Why don't you and other interested parties join the DSSSList? It is
fairly low volume -- it won't fill up your mailbox:


Todd Fahrner wrote:
> Extra added bonus (void where prohibited): you can use
> <initialpara>stuff</initialpara> RIGHT NOW. CSS browsers (IE & NS) will let
> you style it as you wish, sorta (beta). Downlevel browsers (NS & IE) will
> render it inline. This is not an endorsement of this approach, but it does
> have implications for ease-of-transition to XML.

Let be clear: most SGML users would NOT advocate an <initialpara> tag in
an SGML DTD! That would be completely redundant. An initial paragraph is
structurally distinct already! Why tag it? SGML users tend to frown on
redundant information because it gets out of sync.
> But seriously, given that CSS is clearly the next wave of client-side
> style, couldn't DSSSL be deployed effectively on servers, or at "publish"
> time, to generate HTML+CSS? 

DSSSL has been deployed to generate HTML (in Jade -- I have built a
whole website this way), and Jade will generate HTML+CSS as soon as CSS
is supported in a standard way by major browsers. It is important to
remember though, that shipping dumbed-down documents over the web is
second best.

> If this is the case, then the highest priority
> for CSS is not to fill it out with problem-solving ability, but to make it
> a suitably rich vocabulary for DSSSL-generated formatting. Or vice-versa:
> make sure DSSSL is capable of specifying the full range of formatting that
> CSS can.

> Jon's examples of DSSSL include references to picas and points. Does DSSSL
> know about pixels? About ex? 

DSSSL allows you to define units. Usually the relationship between units
is specified at the time you write stylesheets, but we could also define
pixels as a base unit. Should we really be dealing in pixels anymore?
Don't we want styles to be portable across displays?

> Percentages or rendering area (width and height)? 

I believe that those would have to be added. I can't find anything that
would indicate that they are available in DSSSL-Print or DSSSL-Lite.
That extension for online is about to begin. It is part of the XML

> How does it compare with CSS-P in terms of granularity of control?
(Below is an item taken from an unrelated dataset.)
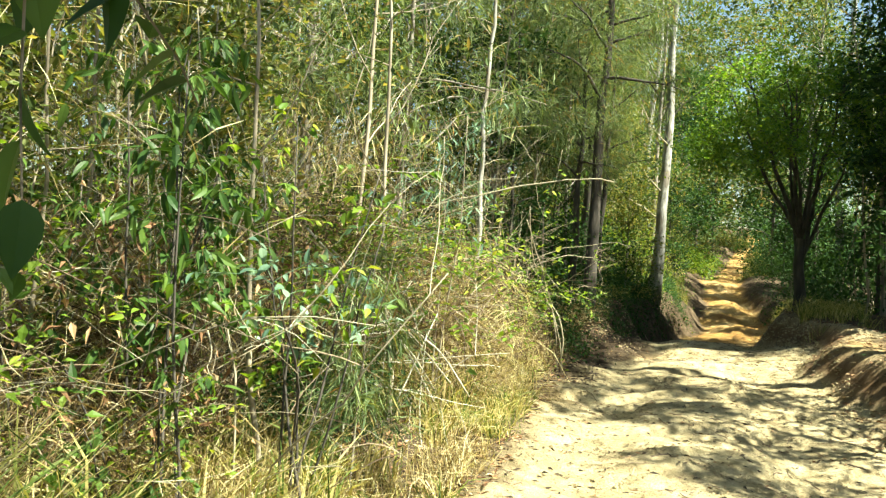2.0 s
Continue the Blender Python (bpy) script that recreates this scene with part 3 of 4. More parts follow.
slim_a = tree_kind("slender_shade_tree", "unseen slender tree with narrow high crown, added for shade", M_DARKBARK, M_SHADE_LEAF, "shaded forest trees", height=14, radius=0.11, crown_from=0.5, limbs=18, reach=1.3, leaf="any", count=3800, size=0.19, slim=0.5)
pole = tree_kind("pole_sapling", "thin pale sapling stem with few leaves", M_TANBARK, M_OLIVE, "saplings", height=4.5, radius=0.013, crown_from=0.35, limbs=5, reach=0.6, leaf="hang", count=160, size=0.08, slim=0.35, lean=0.12, kink=0.3, sides=6, twig_share=0.3)

plant(gum_a, 6.05, 22.0, 40, 1.0, lean=(0, 0.6))
for x, y, s in [(-4.4, 9.0, 0.9), (-3.7, 9.1, 0.85), (-1.7, 11.6, 0.9), (-3.0, 5.9, 0.8), (-5.2, 12.8, 1.0), (7.9, 30.0, 1.1), (14.6, 30.0, 1.1)]:
    plant(gum_a, x, y, scale=s)
for x, y, s, ln in [(2.95, 14.4, 0.78, 0), (2.72, 14.7, 0.5, 1), (3.75, 19.2, 1.0, 0), (3.45, 19.6, 0.8, 0), (3.75, 17.6, 0.55, 6)]:
    plant(oak_a, x, y, scale=s, lean=(0, ln))
for x, y, s in [(-0.36, 8.7, 1.2), (0.17, 7.45, 0.95), (-0.42, 5.5, 0.8), (-1.9, 7.0, 1.0), (-2.6, 9.6, 1.3), (1.2, 13.5, 1.2), (-3.4, 11.5, 1.4), (2.0, 15.5, 1.2) , (-1.0, 10.6, 1.2), (-2.2, 8.2, 1.2), (-3.0, 7.4, 1.2)]:
    plant(gum_c, x, y, scale=s)
for x, y, s in [(-1.5, 12.5, 0.95), (0.3, 16.0, 1.0), (-7, 12, 1.1), (-4, 16, 1.0), (1.6, 20, 1.0), (4.2, 25.5, 1.0), (-2, 22, 1.1), (6.0, 31, 1.0), (2, 28, 1.1), (8.5, 38, 1.1), (-8.5, 8, 1.1), (-6, 20, 1.2), (-5.5, 12.5, 1.0), (-2.6, 17.5, 1.1), (7.2, 27.0, 0.9), (7.9, 33.5, 0.9), (14.3, 33, 1.2)]:
    plant(gum_b, x, y, scale=s)
for x, y, s in [(1.9, 17.5, 0.9), (-0.5, 18.5, 1.0), (5.0, 27.5, 0.9), (9.5, 42, 1.0)]:
    plant(oak_a, x, y, scale=s)
for x, y, s in [(0.0, 10.9, 1.0), (1.4, 14.9, 1.0), (2.9, 16.4, 0.8), (3.3, 22.4, 0.9), (4.0, 26.5, 0.8), (-1.6, 11.2, 1.0), (-3.8, 13.0, 1.0)]:
    plant(oak_b, x, y, scale=s)
small_oak = tree_kind("sheoak_seedling", "small she-oak seedling with soft blue-green needles", M_GREYBARK, M_NEEDLE, "she-oaks", height=1.6, radius=0.009, crown_from=0.25, limbs=18, reach=0.32, leaf="needle", count=1900, size=0.12, slim=0.016, rise=0.4, clump=0.05)
plant(small_oak, 0.02, 5.85)
for x, y, s in [(-2.0, 5.6, 0.9), (-2.9, 6.6, 1.1), (-1.3, 7.6, 1.0), (-3.6, 5.2, 1.1), (-3.4, 8.4, 1.3), (-1.9, 10.2, 1.2), (-4.8, 7.0, 1.3), (4.9, 20.2, 0.9), (5.6, 23.0, 0.8), (6.6, 25.6, 0.9), (7.6, 28.6, 0.9), (9.2, 31.5, 0.9), (10.6, 36, 1.0)]:
    plant(bush_a, x, y, scale=s)
for _ in range(38):
    x, yy = beside(rng.uniform(4.5, 19), -rng.uniform(3.2, 9))
    plant(pole, x, yy, scale=rng.uniform(0.6, 1.2), lean=(rng.normal(0, 4), rng.normal(0, 4)))
for _ in range(46):
    x, yy = beside(rng.uniform(15, 36), rng.uniform(2.7, 7.5))
    plant(pole, x, yy, scale=rng.uniform(1.1, 2.1), lean=(rng.normal(0, 4), rng.normal(0, 4)))
for _ in range(16):
    x, yy = beside(rng.uniform(15, 25), -rng.uniform(2.2, 4.5))
    plant(pole, x, yy, scale=rng.uniform(1.0, 1.8), lean=(rng.normal(0, 5), rng.normal(0, 5)))
# The dome-headed tree on the far bank and the dark forest beside it.
def dome_tree(x, y):
    """A low trunk that forks into spreading limbs under a rounded, uneven crown."""
    o = np.array([x, y, floor_at(x, y) - 0.05])
    ob = thing("dome_tree", o, "round-headed tree with bright green crown and forked dark trunk", "tree", "trees on the bank")
    wood, green, fine = Pile(), Pile(), Pile()
    trunk = np.array([[0, 0, -0.1], [0.03, 0, 0.6], [-0.04, 0.02, 1.2], [-0.02, 0.02, 1.75]])
    tube(wood, trunk, [0.15, 0.115, 0.105, 0.09], 10)
    centre, size = np.array([-0.35, 0, 3.25]), np.array([2.25, 2.1, 2.3])
    for k in range(9):
        az = k * 2.4 + rng.normal(0, 0.25)
        el = rng.uniform(0.35, 1.25)
        tip = centre + size * 0.85 * np.array([math.cos(az) * math.cos(el), math.sin(az) * math.cos(el), math.sin(el)])
        start = trunk[2] if k % 3 == 0 else trunk[3]
        u = np.linspace(0, 1, 9)[:, None]
        limb = start + (tip - start) * u + np.sin(u * np.pi) * [0, 0, -0.18] + rng.normal(0, 0.05, (9, 3)) * u
        r0 = rng.uniform(0.045, 0.07)
        tube(wood, limb, np.linspace(r0, 0.012, 9), 6)
        for _ in range(7):
            q, d = along(limb, rng.uniform(0.35, 1.0, 1))
            way = unit(d[0] + rng.normal(0, 0.6, 3))
            tube(fine, arc(q[0], math.atan2(way[1], way[0]), math.asin(np.clip(way[2], -0.9, 0.9)), rng.uniform(0.5, 1.2), 0.1, 6, 0.12), np.linspace(0.015, 0.004, 6), 4)
    n = 330
    way = unit(rng.normal(0, 1, (n, 3)) + [0, 0, 0.45])
    way[:, 2] = np.where(way[:, 2] < -0.12, -way[:, 2] * 0.4, way[:, 2])
    lump = centre + way * size * rng.uniform(0.62, 1.06, (n, 1)) * (1 + 0.13 * grain(way[:, 0] * 3, way[:, 1] * 3 + way[:, 2] * 2, 0.8, 41))[:, None]
    at = lump[rng.integers(0, n, 19000)] + rng.normal(0, 0.16, (19000, 3)) * [1, 1, 0.6]
    s = rng.uniform(0.06, 0.12, len(at))
    leaves(green, at, unit(rng.normal(0, 1, at.shape) * [1, 1, 0.55] + [0, 0, -0.1]), s, s * 0.45, 0)
    part("trunk", wood.mesh("trunk", M_DARKBARK, True), ob)
    tagged(part("twig_tangle", fine.mesh("twig_tangle", M_DARKBARK), ob), kind="stuff")
    part("crown", green.mesh("crown", M_BRIGHT), ob)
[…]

Control of positioning? You have more control over positioning.

> Is there a DSSSL analogue to cascading, 

I'm not sure if there is a CSS analogue to cascading! I haven't yet seen
this idea put in practice, with the many obvious kinks (oops! black on
black!) worked out. Once we understand this, it could probably be
incorporated into DSSSL, but right now it looks to me like a nice idea
that wasn't practical. The stylesheet author MUST provide a list of
reasonable alternatives: either as options or as separate style sheets.

> or to multiple choices for, say, fonts? 

That is done through definitions at the beginning of the specification.
On the dssslist, we have started work on a DTD that will allow WYSIWYG
editors (or browsers) to load DSSSL style sheets and provide the most
salient choices to the user: "This stylesheet allows the font to be
changed to one of these options, the margins to be scaled from 0 to 2
inches and offers three different colour schemes." I feel that this is a
much more workable solution than ad hoc combinations of user stylesheets
and author stylesheets that were not designed to work together.

See also:


> Finally, can the dynamic formatting behaviors of CSS+scripting
> languages (like alpha-channel manipulation) be modelled and generated in

In the set of existing DSSSL flow objects? No. In some new extended
DSSSL flow objects, yes. Flow objects are the basic building blocks of
DSSSL output. They can be changed to meet changing needs without
changing the heart of DSSSL itself. I am planning on creating flow
objects for 3D display as part of a project I am doing.

> How about rotated text? 

Yes -- currently only at 90 degrees.

> Fit to curve?

Not yet. That would require a new flow object, just as it would in CSS.
The thing stopping it from being in either would be that vendors would
probably balk. Fit to curve is probably non-trivial to implement on many
platforms, even WYSIWYG ones, where the API doesn't help out.
> In short, is there a transition path from CSS to DSSSL, or is all lost
> already? :^)

I'm not sure how these questions address that, but yes, there is a
transition path from CSS to DSSSL. CSS goes into 4.0 level browsers, for
use primarily with HTML ,and DSSSL goes into 5.0 level browsers for use
primarily with XML. At one point I thought that there needed to be some
relationship between CSS and DSSSL in order to have a migration path
from one to the other, but now I ask: "why?" Use CSS when it is
convenient (small,simple documents). Use DSSSL when it is convenient
(large, complex, structurally marked up documents).